Enfin, en matière de lance-roquettes multiples (LRM), là également l’origine est homogène et les modèles diversifiés : BM-21Grad de 122 mm (plus d’une centaine, y compris ceux réalisés localement sur châssis 6 x 6 KamAZ-5350), BM-27 Uragan de 220 mm (180 exemplaires environ) et BM-30 Smerch de 300 mm (moins d’une dizaine d’exemplaires). Par ailleurs, l’armée de terre kazakhe, qui a acquis récemment auprès de Moscou trois systèmes TOS-1A Solntsepk à 24 tubes de 220 mm, version modernisée du Buratino, dispose aussi d’un LRM réalisé localement, toujours en collaboration avec les Israéliens, le Naiza sur châssis 8 x 8 KamAZ-6350 (18 exemplaires en service). Ce dernier peut tirer les roquettes standard de 122 et 220 mm des LRM Grad et Uragan, mais aussi les LAR 160 de 160 mm d’Israel Military Industries (IMI). 

Comme l’indique son nom Raketa äskerleri men artïllerïyası, le corps de l’artillerie kazakhe dispose aussi de missiles balistiques tactiques OTR-21 Tochka (SS-21 Scarab, en code OTAN), qui sont mis en œuvre par la 101e brigade (12 systèmes en service), alors que les unités de défense antiaérienne peuvent compter, depuis 2016, sur quelques systèmes sol-air 9K35 Strela-10 (SA-13 Gopher). Pour rester dans le domaine des missiles, précisons que pour le combat antichar plusieurs systèmes sont en service, notamment des 9K114 Shturm (AT-6 Spiral) sur châssis MT-LB, 9K111 Fagot (AT-4 Spigot), 9K115 Metis (AT-13 Saxhorn) et 9M113 Konkurs (AT-5 Spandrel), la plupart de ces derniers ayant été installés sur les Humvee. 

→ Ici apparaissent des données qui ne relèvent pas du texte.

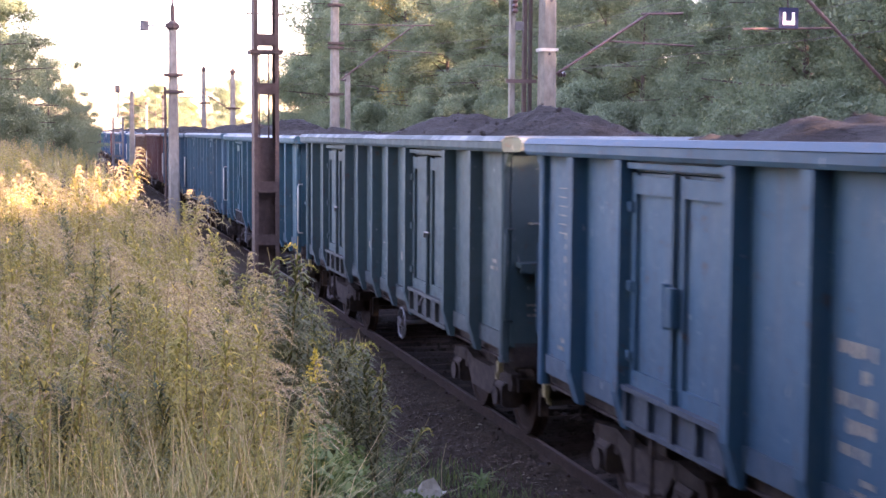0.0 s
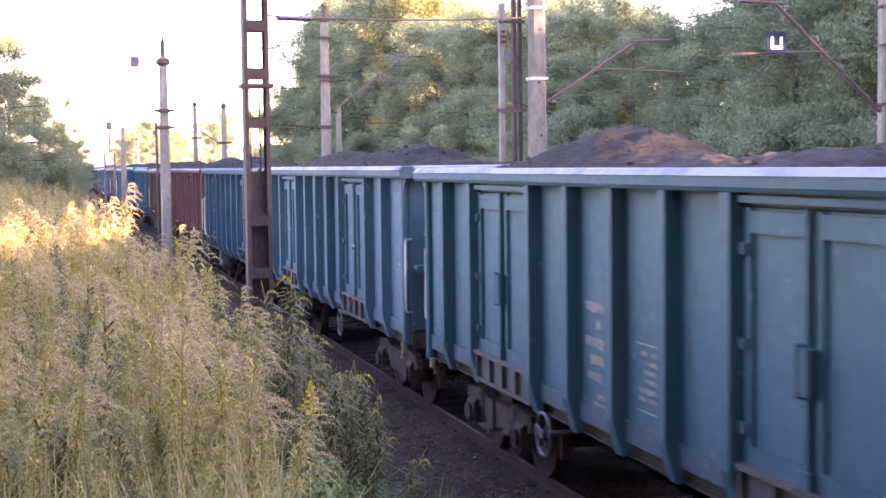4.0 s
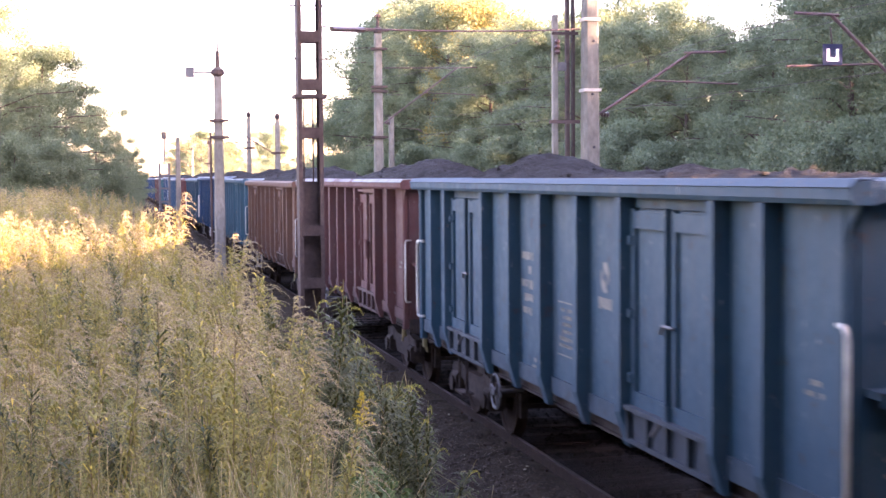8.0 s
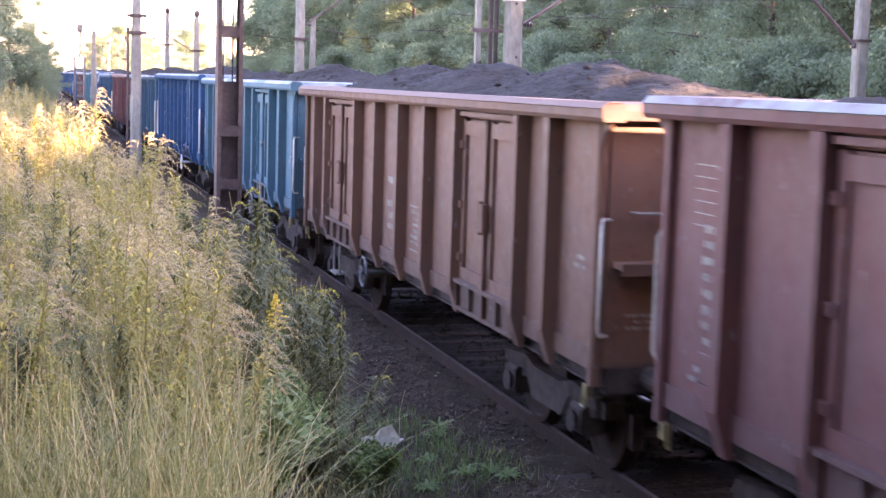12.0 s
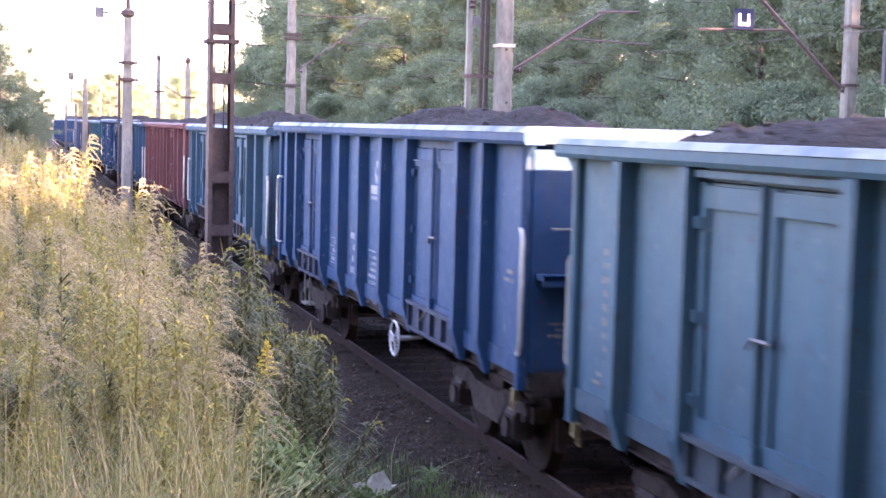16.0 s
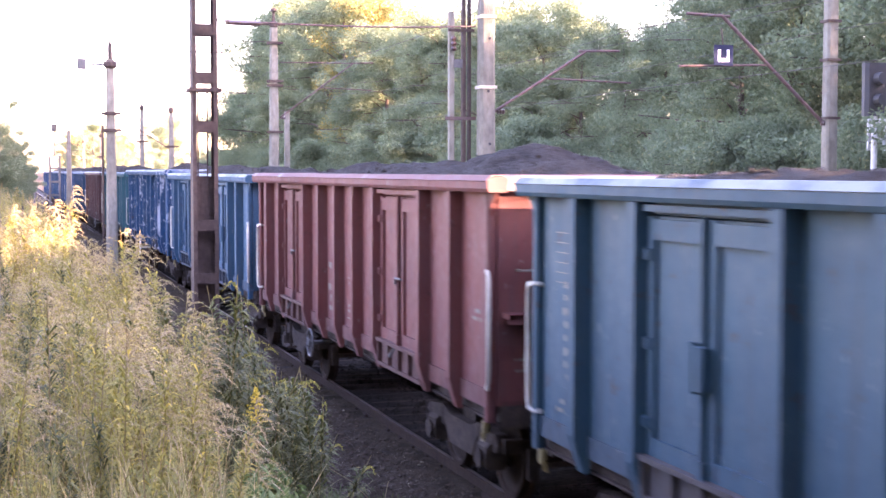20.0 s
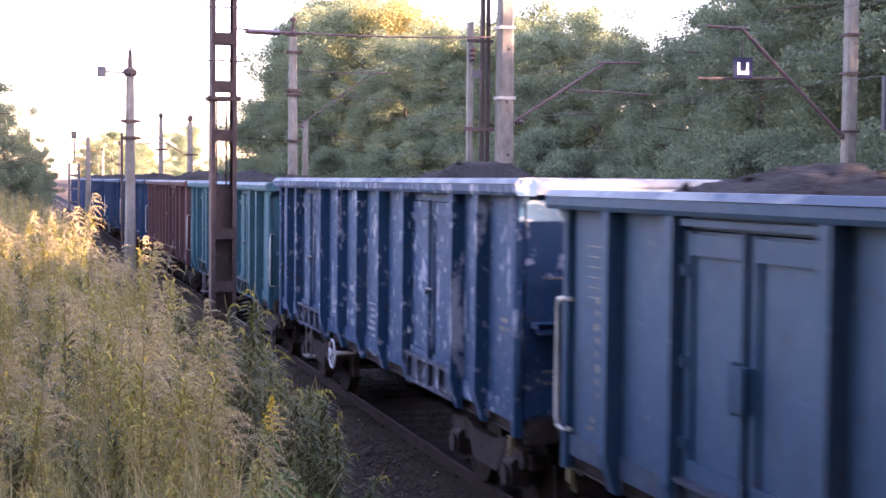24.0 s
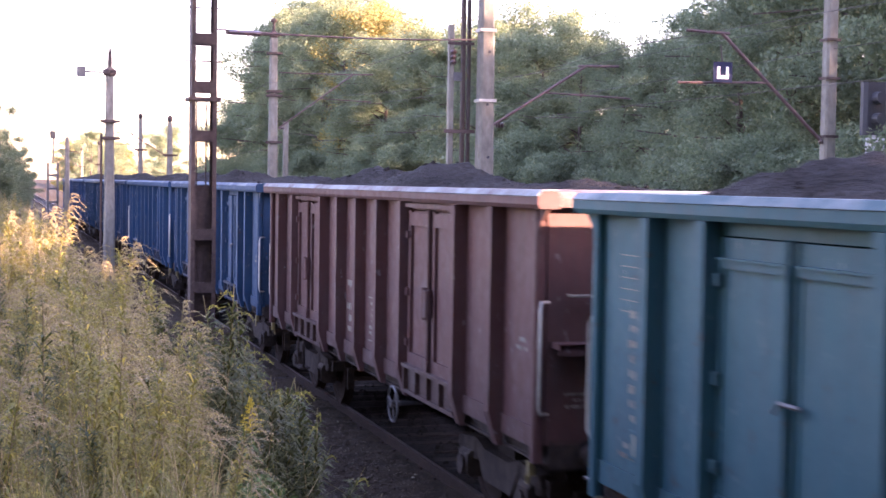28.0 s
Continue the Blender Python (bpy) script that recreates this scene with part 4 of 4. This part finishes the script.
def goldenrod(seed, h, bloom=False, leafy=1.0, fluffy=1.0, bent=0.12):
    """One goldenrod: a stem, lance-shaped leaves all the way up and a plume of arching sprays."""
    r = np.random.default_rng(seed)
    lean = r.normal(size=2) * bent
    def spine(q):
        return np.array([lean[0] * q * q, lean[1] * q * q, h * q])
    stem = Soup().tube([spine(q) for q in np.linspace(-0.05, 1, 6)], 0.005, 4, 0.002)
    lv, lf = [], []
    n = int(190 * leafy)
    for i in range(n):
        q = 0.10 + 0.80 * ((i + r.random()) / n) ** 0.75
        a = i * 2.4 + r.random() * 0.6
        out = np.array([math.cos(a), math.sin(a), 0])
        side = np.array([-math.sin(a), math.cos(a), 0.15 * r.normal()])
        ln = (0.055 + 0.075 * r.random()) * (1.15 - 0.45 * q)
        up = 1.8 - 1.9 * r.random() - 0.8 * (q < 0.35)
        p0 = spine(q)
        pts = [p0, p0 + out * ln * 0.5 + np.array([0, 0, ln * 0.35 * up]), p0 + out * ln + np.array([0, 0, ln * (0.42 * up - 0.25)])]
        ribbon(lv, lf, pts, [0.0015, 0.0045 + 0.004 * r.random(), 0.0008], side)
    pv, pf = [], []
    m = int(14 * fluffy)
    plume0 = (0.86 if bloom else 0.79) + 0.06 * r.random()
    wind = -0.35 + 0.5 * r.normal()
    for i in range(m):
        u = (i + 0.5 * r.random()) / m
        a = wind + (2.0 if bloom else 0.75) * r.normal()
        out = np.array([math.cos(a), math.sin(a), 0])
        side = np.array([-math.sin(a), math.cos(a), 0])
        ln = (0.17 * (1.15 - u) + 0.04) * (0.55 if bloom else 1.0) * (0.7 + 0.6 * r.random())
        p0 = spine(plume0 + (1 - plume0) * u)
        arch = [p0 + out * ln * w + np.array([0, 0, ln * (1.0 * w - 1.1 * w * w)]) for w in (0, 0.25, 0.5, 0.75, 1.0)]
        ribbon(pv, pf, arch, [0.001, 0.002, 0.003, 0.002, 0.001], side)
        for j in range(44):
            w = 0.12 + 0.88 * (j + r.random()) / 44
            o = p0 + out * ln * w + np.array([0, 0, ln * (1.0 * w - 1.1 * w * w) + 0.005]) + r.normal(size=3) * 0.003
            d = r.normal(size=3) * 0.5 + out * 0.5 + np.array([0, 0, 0.9])
            d /= np.linalg.norm(d)
            e = np.cross(d, r.normal(size=3))
            e /= np.linalg.norm(e)
            s = 0.0085 * (0.6 + 0.7 * r.random()) * (1.15 - 0.5 * w)
            b = len(pv)
            pv += [o - d * s * 0.4, o + e * s * 0.5, o + d * s, o - e * s * 0.5]
            pf.append((b, b + 1, b + 2, b + 3))
    return (stem.v, stem.f), (lv, lf), (pv, pf)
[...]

Quant à l’armement léger d’infanterie, nous pouvons dire qu’il est à l’image de la quasi-totalité des équipements en service, c’est-à-dire d’origine russe ou ex-soviétique, à l’exception de très rares modèles occidentaux, tels que le semi-automatique Glock 17/19, le pistolet-mitrailleur HK série MP5, le fusil de précision Sako TRG-22 et le fusil d’assaut Beretta ARX-160, version en 7,62 x 39 mm, avec son lance-grenade GLX-160 ; toutes ces armes équipant uniquement les opérateurs des forces de reconnaissance et d’opérations spéciales.